Directions: Scan the material that follows. Copy every line containing the word "Vector".

# Start of Information provided

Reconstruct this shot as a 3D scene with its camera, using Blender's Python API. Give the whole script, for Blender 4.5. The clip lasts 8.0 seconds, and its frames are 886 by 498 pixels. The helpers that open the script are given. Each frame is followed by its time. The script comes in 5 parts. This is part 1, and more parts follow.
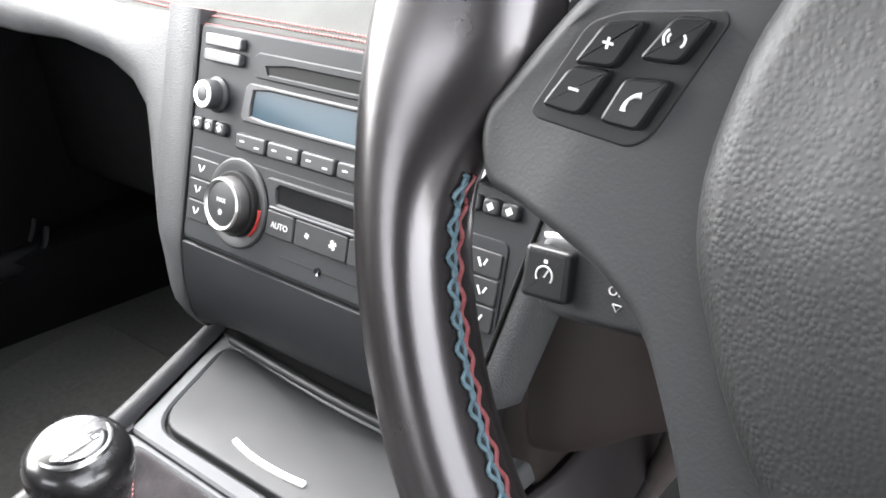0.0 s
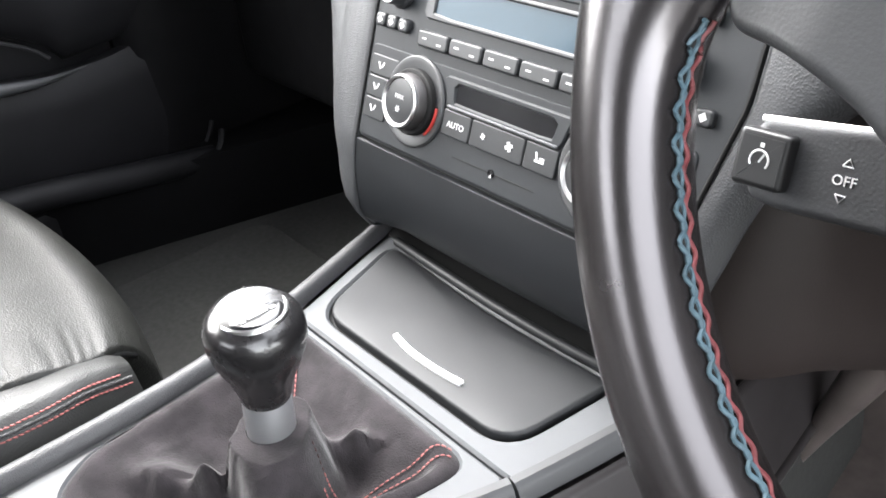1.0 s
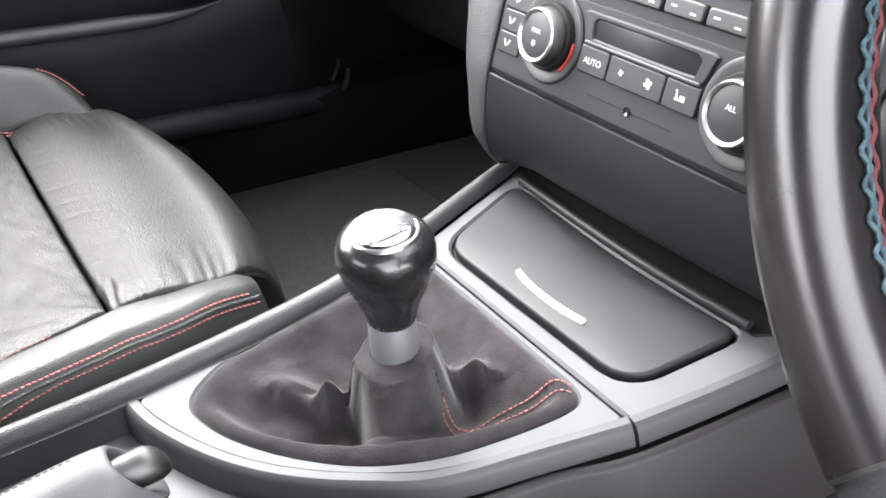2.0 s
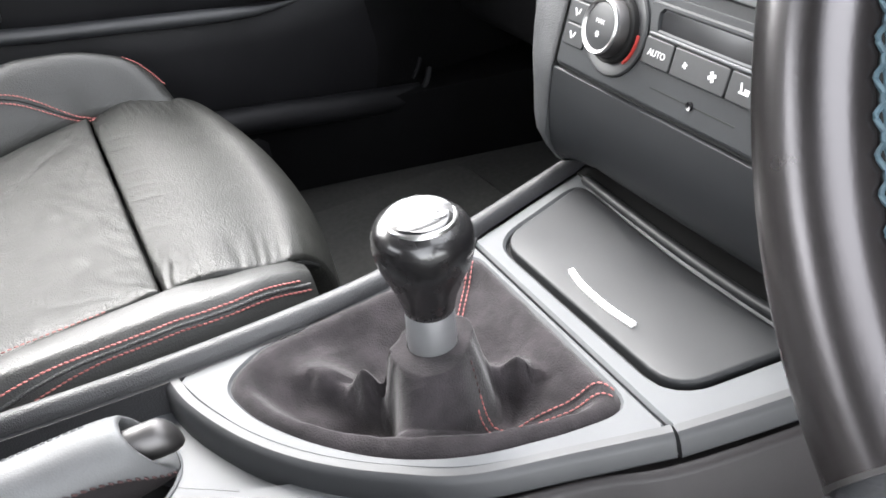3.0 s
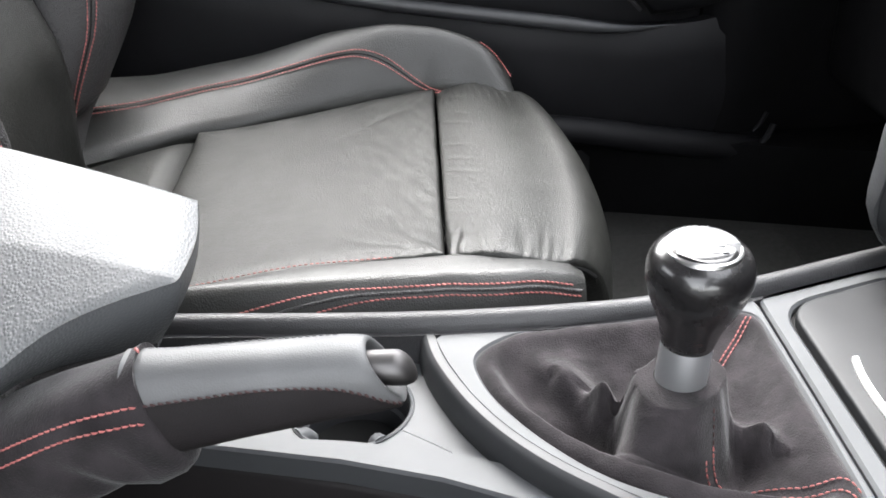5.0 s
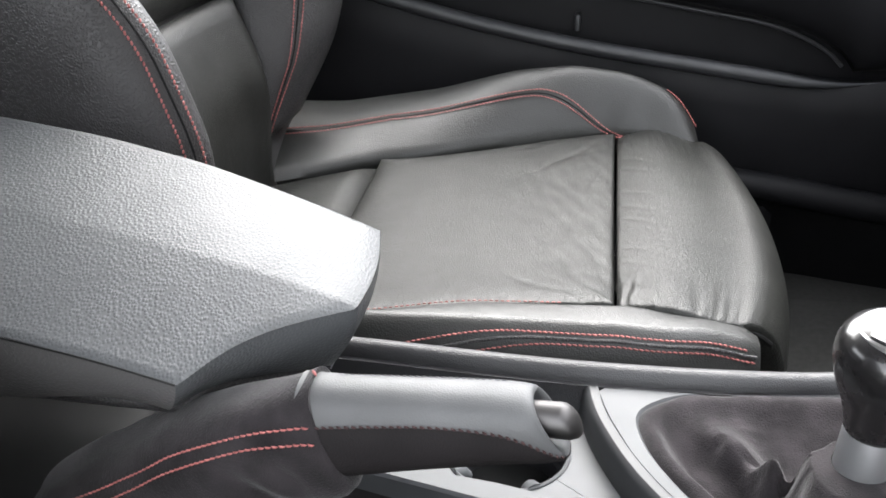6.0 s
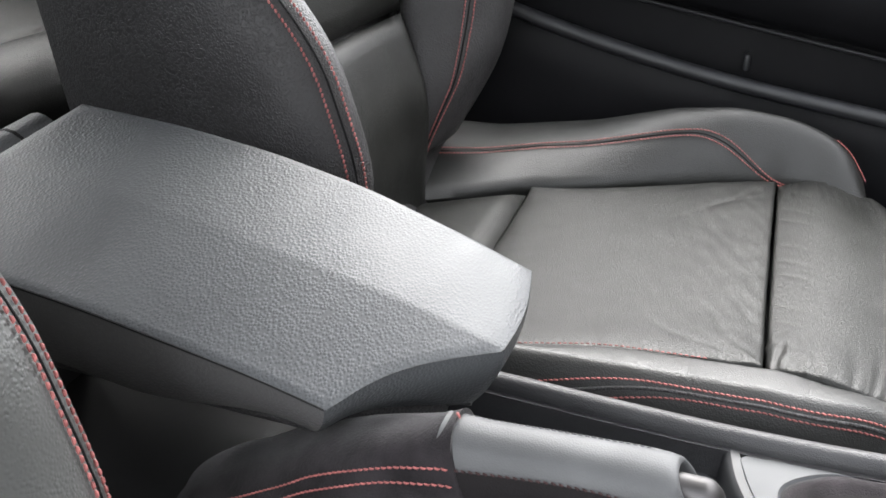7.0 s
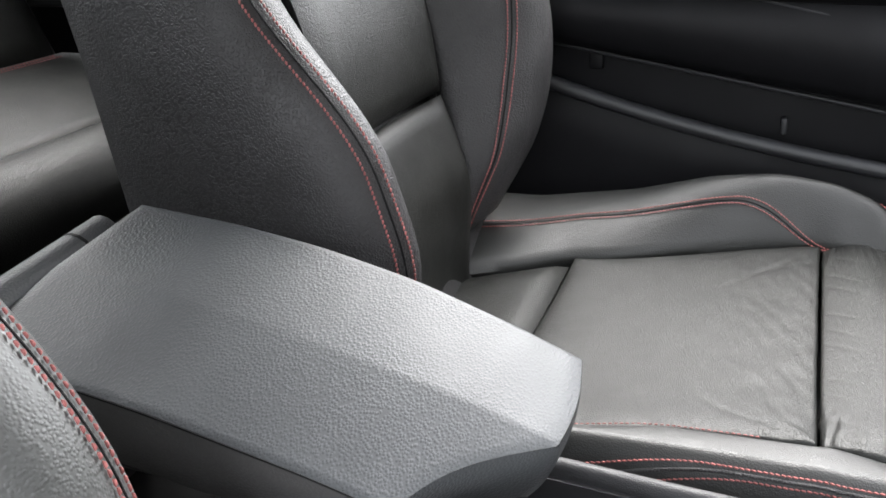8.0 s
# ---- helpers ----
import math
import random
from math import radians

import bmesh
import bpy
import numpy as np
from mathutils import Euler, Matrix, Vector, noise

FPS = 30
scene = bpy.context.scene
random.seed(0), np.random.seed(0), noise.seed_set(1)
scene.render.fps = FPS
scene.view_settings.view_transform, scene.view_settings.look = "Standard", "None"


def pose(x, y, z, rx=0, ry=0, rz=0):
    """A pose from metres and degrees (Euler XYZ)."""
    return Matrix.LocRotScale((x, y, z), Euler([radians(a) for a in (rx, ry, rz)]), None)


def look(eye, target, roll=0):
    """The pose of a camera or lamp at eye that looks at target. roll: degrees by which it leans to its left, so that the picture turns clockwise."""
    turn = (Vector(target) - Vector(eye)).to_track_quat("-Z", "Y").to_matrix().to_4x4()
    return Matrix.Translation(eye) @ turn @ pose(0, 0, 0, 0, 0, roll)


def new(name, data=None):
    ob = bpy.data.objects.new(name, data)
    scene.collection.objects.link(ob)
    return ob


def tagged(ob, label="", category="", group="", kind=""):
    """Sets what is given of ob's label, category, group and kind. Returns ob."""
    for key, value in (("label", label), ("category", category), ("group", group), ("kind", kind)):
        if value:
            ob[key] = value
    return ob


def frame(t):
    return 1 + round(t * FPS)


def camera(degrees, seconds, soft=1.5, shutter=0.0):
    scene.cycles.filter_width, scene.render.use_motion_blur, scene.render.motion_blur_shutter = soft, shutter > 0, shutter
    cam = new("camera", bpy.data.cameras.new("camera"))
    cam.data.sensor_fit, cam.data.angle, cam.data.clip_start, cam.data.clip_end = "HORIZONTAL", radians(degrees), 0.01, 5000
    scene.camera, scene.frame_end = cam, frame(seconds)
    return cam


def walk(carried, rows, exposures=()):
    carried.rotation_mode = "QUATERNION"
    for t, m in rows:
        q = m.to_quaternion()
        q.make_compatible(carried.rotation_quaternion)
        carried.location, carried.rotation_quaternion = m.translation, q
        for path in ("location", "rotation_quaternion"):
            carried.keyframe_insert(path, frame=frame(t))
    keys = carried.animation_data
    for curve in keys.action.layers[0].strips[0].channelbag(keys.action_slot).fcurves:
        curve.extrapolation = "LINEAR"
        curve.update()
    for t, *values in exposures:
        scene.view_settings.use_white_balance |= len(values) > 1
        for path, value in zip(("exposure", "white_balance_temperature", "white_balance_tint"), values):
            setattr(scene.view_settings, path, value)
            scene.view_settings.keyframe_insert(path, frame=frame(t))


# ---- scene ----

# End of Information provided

Task solution:
from mathutils import Euler, Matrix, Vector, noise
    turn = (Vector(target) - Vector(eye)).to_track_quat("-Z", "Y").to_matrix().to_4x4()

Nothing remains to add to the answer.